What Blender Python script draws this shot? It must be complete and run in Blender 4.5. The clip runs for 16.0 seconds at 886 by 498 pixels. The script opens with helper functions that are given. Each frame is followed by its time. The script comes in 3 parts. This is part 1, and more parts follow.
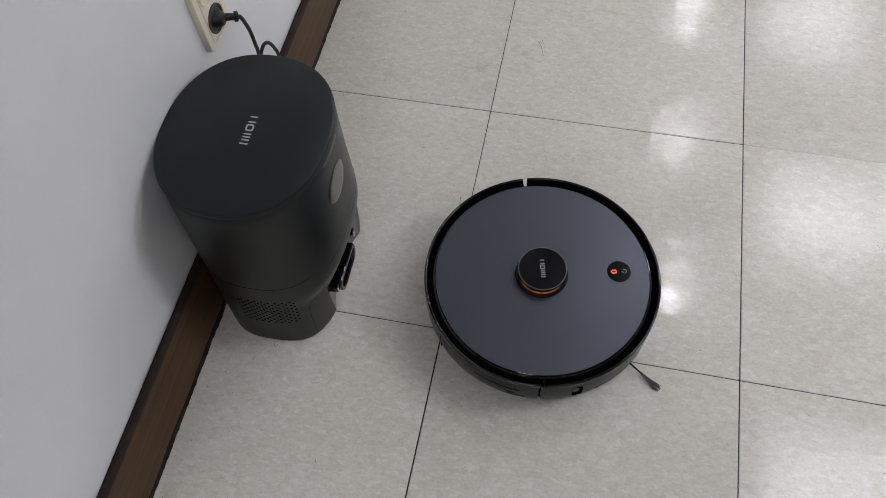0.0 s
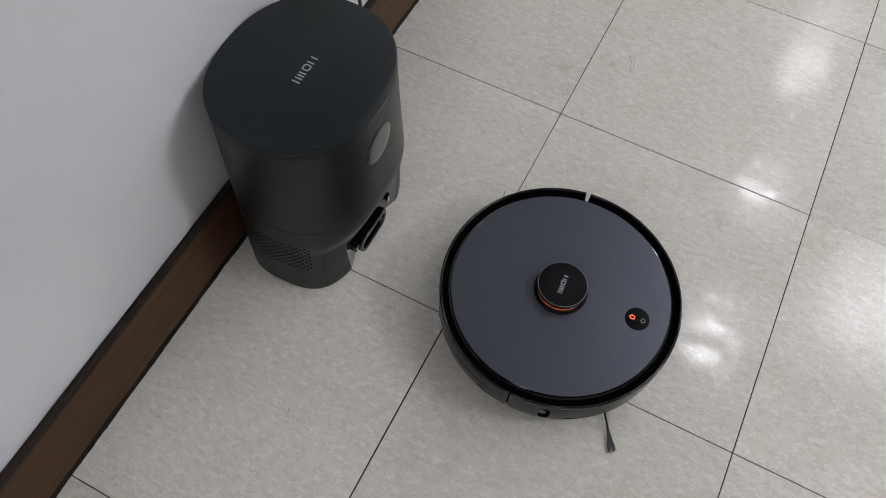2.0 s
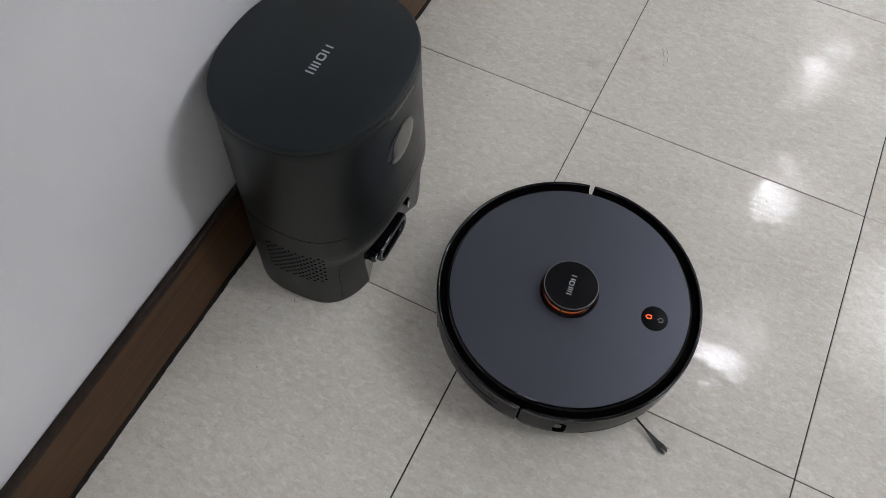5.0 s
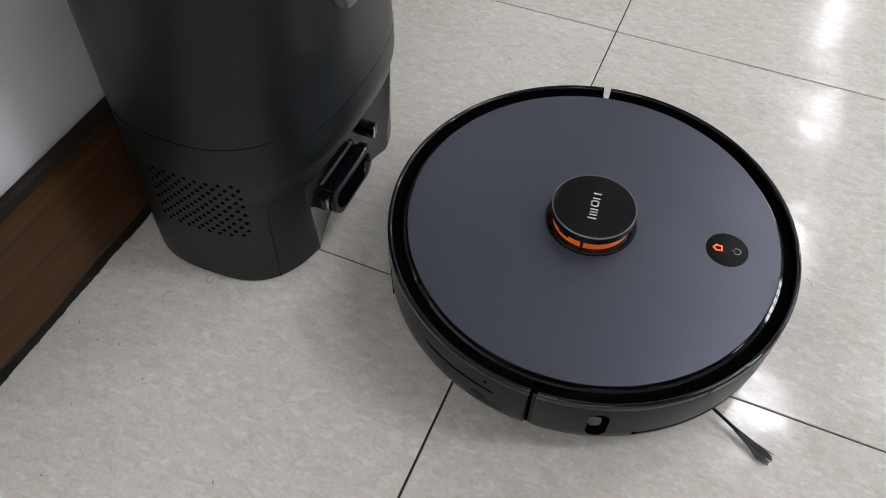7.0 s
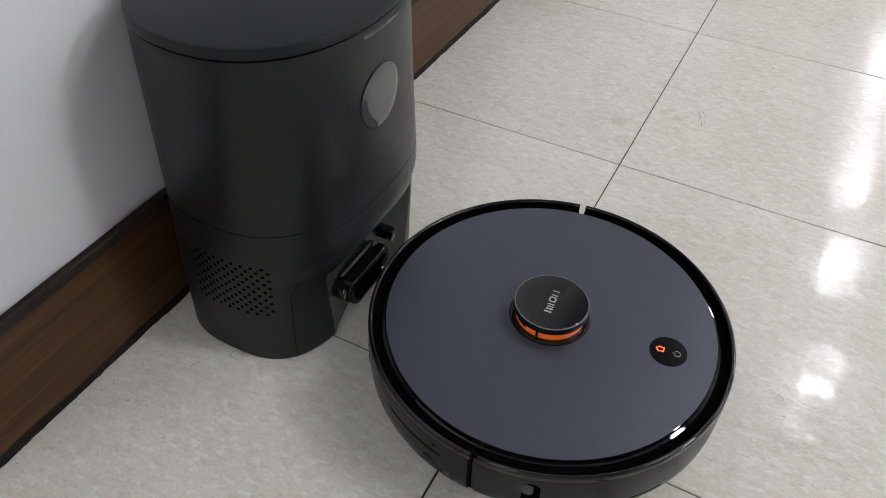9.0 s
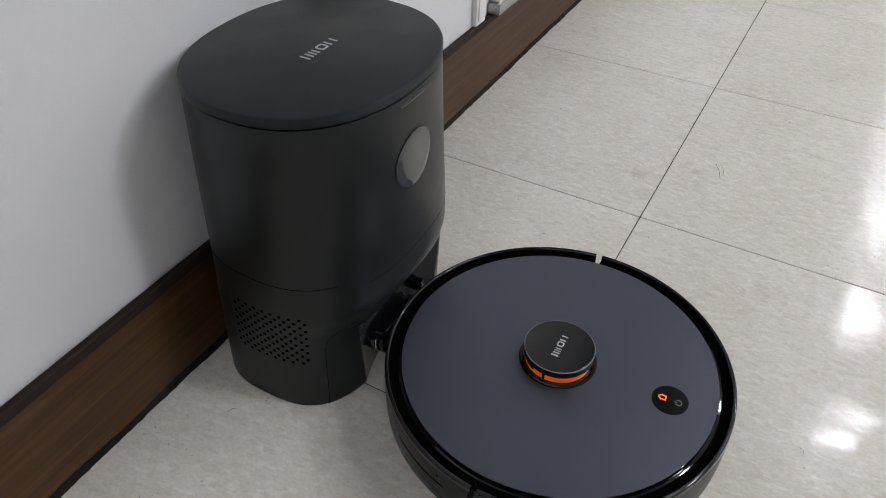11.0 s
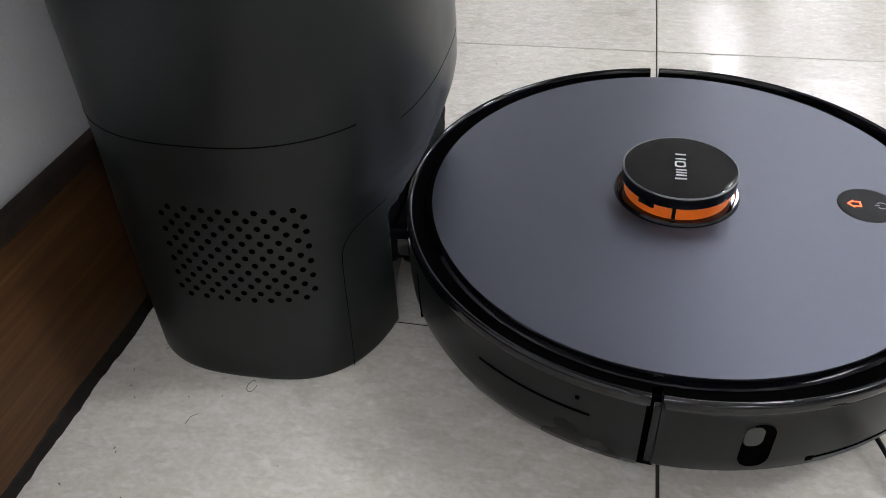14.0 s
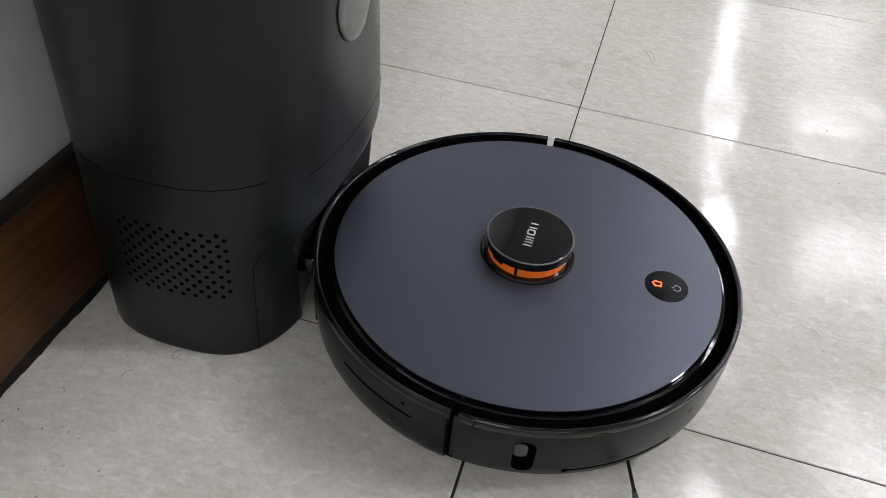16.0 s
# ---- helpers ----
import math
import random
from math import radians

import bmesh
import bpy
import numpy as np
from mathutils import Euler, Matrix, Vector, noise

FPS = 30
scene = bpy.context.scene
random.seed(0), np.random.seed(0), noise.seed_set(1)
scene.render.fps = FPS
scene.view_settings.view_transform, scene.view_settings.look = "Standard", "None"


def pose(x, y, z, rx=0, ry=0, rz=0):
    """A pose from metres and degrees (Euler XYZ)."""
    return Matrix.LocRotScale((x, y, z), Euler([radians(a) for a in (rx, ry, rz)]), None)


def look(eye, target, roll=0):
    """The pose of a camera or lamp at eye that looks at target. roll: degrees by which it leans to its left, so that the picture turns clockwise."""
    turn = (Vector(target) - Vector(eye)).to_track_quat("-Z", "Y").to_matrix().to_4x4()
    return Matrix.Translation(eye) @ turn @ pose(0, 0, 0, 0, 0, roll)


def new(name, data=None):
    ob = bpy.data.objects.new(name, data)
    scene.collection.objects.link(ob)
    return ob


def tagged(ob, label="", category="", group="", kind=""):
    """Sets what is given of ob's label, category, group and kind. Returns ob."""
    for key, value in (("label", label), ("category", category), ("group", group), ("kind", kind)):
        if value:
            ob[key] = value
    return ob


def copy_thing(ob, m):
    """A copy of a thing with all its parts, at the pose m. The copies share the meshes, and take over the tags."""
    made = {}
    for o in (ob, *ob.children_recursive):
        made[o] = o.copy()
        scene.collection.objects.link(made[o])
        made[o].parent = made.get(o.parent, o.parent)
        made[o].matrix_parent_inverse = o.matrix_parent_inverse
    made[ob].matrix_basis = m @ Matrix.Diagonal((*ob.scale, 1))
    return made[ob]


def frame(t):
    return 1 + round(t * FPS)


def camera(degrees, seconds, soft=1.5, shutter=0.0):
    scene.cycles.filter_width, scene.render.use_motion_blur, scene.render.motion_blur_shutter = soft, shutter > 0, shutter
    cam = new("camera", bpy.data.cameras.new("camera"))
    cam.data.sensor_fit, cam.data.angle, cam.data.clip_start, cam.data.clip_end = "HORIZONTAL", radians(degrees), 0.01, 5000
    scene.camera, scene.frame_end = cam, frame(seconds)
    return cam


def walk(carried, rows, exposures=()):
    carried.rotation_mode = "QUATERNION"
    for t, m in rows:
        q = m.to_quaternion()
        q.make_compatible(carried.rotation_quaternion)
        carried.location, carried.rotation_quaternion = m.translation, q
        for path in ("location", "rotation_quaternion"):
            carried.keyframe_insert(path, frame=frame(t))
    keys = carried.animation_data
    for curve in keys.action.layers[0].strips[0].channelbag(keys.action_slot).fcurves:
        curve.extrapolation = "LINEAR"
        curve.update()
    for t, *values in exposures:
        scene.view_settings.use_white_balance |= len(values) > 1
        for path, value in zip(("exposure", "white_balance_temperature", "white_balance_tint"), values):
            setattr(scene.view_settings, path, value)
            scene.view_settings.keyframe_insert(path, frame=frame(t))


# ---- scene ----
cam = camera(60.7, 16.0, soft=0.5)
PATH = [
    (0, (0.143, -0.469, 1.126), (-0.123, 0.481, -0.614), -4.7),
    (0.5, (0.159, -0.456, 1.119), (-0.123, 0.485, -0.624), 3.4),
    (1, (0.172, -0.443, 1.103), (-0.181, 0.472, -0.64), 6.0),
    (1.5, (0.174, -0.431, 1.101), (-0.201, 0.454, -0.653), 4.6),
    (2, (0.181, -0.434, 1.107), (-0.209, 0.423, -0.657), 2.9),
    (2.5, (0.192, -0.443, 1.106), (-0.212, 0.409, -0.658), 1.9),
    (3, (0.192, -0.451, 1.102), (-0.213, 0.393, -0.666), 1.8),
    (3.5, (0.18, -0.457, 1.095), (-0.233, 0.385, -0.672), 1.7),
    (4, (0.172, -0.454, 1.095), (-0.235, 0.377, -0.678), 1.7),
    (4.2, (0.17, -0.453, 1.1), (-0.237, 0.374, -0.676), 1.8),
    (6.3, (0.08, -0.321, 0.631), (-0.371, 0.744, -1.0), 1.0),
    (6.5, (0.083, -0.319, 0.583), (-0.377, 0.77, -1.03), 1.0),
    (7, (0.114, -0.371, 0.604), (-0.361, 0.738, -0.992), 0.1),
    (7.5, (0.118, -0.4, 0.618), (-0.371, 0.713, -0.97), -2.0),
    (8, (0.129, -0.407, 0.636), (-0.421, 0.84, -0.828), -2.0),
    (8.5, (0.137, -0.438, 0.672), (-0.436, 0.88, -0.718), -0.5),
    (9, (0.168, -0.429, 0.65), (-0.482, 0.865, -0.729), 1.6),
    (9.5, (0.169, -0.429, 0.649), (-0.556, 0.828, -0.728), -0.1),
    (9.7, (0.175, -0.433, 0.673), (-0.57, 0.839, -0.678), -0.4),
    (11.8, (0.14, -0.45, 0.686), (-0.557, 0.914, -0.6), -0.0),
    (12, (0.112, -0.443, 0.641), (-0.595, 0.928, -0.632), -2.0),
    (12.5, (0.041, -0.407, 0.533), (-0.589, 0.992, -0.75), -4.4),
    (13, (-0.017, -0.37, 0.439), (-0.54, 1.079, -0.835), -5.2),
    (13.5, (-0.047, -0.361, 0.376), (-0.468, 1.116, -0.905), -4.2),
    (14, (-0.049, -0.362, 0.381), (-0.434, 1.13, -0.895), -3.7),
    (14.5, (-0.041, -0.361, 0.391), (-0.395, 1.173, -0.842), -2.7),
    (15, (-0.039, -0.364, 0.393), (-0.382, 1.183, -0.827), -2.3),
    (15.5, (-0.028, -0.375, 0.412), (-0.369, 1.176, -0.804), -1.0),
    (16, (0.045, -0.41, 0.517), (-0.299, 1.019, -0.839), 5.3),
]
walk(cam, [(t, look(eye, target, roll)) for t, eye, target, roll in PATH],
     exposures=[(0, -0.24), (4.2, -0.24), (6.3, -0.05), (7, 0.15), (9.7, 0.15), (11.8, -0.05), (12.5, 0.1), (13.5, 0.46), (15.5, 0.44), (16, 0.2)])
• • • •
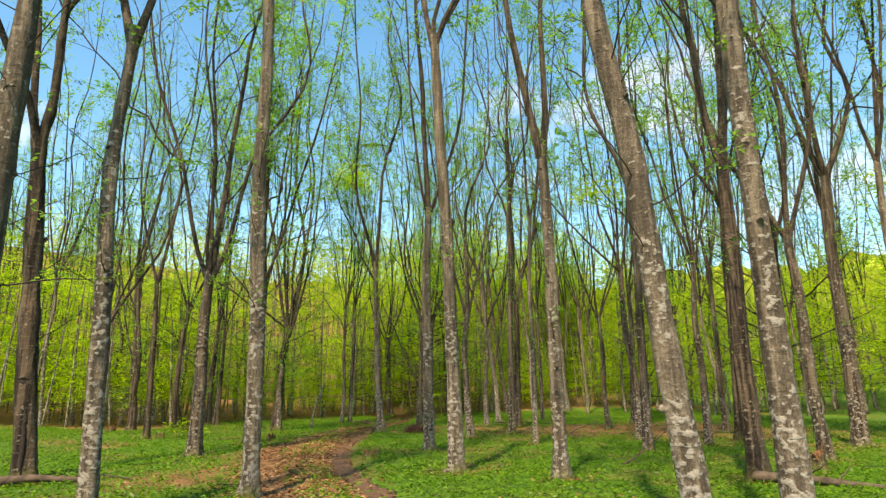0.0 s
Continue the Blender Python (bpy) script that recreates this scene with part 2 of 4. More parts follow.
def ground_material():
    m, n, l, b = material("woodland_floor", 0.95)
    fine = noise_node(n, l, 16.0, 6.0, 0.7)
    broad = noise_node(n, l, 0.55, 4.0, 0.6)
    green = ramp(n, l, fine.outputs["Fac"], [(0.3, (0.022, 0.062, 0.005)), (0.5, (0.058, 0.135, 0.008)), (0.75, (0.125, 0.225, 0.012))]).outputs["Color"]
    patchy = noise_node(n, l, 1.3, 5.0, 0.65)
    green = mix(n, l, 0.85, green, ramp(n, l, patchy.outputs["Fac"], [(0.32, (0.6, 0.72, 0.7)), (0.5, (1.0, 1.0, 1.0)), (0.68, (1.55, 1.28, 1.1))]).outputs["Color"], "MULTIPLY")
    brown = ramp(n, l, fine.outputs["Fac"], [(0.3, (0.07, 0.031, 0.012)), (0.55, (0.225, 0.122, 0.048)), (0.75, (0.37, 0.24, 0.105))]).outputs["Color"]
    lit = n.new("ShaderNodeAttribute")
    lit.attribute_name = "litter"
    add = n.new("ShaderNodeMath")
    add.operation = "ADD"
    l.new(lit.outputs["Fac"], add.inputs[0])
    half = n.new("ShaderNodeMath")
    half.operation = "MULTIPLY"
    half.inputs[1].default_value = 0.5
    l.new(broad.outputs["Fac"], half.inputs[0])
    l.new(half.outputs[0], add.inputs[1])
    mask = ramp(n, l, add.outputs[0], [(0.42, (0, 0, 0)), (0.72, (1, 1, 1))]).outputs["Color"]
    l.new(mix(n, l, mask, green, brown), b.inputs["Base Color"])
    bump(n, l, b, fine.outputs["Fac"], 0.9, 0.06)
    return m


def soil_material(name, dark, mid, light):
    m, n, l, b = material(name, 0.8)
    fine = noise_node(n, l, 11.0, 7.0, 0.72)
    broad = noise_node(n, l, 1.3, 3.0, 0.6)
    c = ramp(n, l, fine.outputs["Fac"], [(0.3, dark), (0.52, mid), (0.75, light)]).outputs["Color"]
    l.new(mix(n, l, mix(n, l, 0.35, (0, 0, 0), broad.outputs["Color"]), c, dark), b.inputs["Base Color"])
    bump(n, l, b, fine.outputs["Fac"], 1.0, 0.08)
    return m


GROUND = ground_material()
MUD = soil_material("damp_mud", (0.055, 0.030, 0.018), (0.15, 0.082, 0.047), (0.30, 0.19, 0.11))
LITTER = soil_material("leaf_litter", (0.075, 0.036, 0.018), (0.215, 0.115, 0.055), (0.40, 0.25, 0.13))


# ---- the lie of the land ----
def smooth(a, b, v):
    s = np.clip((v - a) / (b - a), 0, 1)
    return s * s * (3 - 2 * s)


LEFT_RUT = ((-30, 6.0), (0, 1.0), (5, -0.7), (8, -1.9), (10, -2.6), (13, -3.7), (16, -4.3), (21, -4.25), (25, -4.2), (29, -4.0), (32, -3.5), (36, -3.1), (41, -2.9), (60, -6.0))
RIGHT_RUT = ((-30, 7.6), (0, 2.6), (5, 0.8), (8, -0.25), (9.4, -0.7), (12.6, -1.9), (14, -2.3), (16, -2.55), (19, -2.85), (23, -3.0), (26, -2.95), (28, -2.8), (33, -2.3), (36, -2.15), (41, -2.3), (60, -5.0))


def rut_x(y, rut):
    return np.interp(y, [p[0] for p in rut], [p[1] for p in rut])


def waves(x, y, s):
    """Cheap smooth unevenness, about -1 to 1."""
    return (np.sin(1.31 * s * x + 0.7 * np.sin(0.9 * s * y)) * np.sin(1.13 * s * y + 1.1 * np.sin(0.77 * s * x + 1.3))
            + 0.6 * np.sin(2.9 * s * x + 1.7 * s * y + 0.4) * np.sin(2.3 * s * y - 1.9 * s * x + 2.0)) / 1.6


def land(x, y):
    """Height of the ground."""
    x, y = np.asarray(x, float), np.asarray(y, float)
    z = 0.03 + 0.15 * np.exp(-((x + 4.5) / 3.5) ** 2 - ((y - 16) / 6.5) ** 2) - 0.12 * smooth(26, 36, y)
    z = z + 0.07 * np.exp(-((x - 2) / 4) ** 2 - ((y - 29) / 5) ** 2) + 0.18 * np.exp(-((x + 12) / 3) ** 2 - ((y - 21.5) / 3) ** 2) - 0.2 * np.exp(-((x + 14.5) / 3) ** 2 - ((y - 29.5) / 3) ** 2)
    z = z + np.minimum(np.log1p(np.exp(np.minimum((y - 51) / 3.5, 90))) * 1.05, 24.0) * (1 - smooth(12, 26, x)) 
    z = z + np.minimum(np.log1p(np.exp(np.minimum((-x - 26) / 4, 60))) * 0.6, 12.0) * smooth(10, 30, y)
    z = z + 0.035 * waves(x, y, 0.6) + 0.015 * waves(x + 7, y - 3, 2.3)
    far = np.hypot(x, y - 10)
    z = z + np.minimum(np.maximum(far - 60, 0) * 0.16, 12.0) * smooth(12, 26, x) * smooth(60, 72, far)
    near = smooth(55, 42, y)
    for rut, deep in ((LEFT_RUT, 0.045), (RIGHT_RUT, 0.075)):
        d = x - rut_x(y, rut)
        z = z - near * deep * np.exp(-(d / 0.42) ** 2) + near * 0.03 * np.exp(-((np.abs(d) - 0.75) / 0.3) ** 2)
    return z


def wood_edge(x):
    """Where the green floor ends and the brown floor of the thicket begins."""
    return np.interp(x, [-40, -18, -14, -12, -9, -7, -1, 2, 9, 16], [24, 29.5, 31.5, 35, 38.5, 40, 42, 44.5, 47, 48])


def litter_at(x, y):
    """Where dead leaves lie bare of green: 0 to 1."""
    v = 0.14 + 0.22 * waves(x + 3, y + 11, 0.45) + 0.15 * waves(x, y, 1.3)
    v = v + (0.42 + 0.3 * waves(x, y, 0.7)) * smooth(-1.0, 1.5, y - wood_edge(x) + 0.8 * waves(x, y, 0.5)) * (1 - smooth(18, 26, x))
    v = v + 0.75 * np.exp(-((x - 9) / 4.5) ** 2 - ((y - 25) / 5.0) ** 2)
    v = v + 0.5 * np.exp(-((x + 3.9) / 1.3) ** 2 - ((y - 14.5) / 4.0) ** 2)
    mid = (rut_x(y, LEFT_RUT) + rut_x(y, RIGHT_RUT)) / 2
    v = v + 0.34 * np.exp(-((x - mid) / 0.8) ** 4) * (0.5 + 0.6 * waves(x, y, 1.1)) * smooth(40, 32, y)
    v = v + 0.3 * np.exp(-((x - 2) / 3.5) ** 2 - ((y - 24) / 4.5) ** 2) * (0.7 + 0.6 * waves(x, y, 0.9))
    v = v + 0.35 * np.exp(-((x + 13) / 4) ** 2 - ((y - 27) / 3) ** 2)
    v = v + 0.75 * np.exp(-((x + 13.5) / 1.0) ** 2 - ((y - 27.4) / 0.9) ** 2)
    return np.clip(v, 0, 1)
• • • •
Challenge>
From the records above, give again exactly the lines running from the line with "import math" to the line with "scene.render.fps = FPS", inclusive.

The result>
import math
import random
from math import radians

import bmesh
import bpy
import numpy as np
from mathutils import Euler, Matrix, Vector, noise

FPS = 30
scene = bpy.context.scene
random.seed(0), np.random.seed(0), noise.seed_set(1)
scene.render.fps = FPS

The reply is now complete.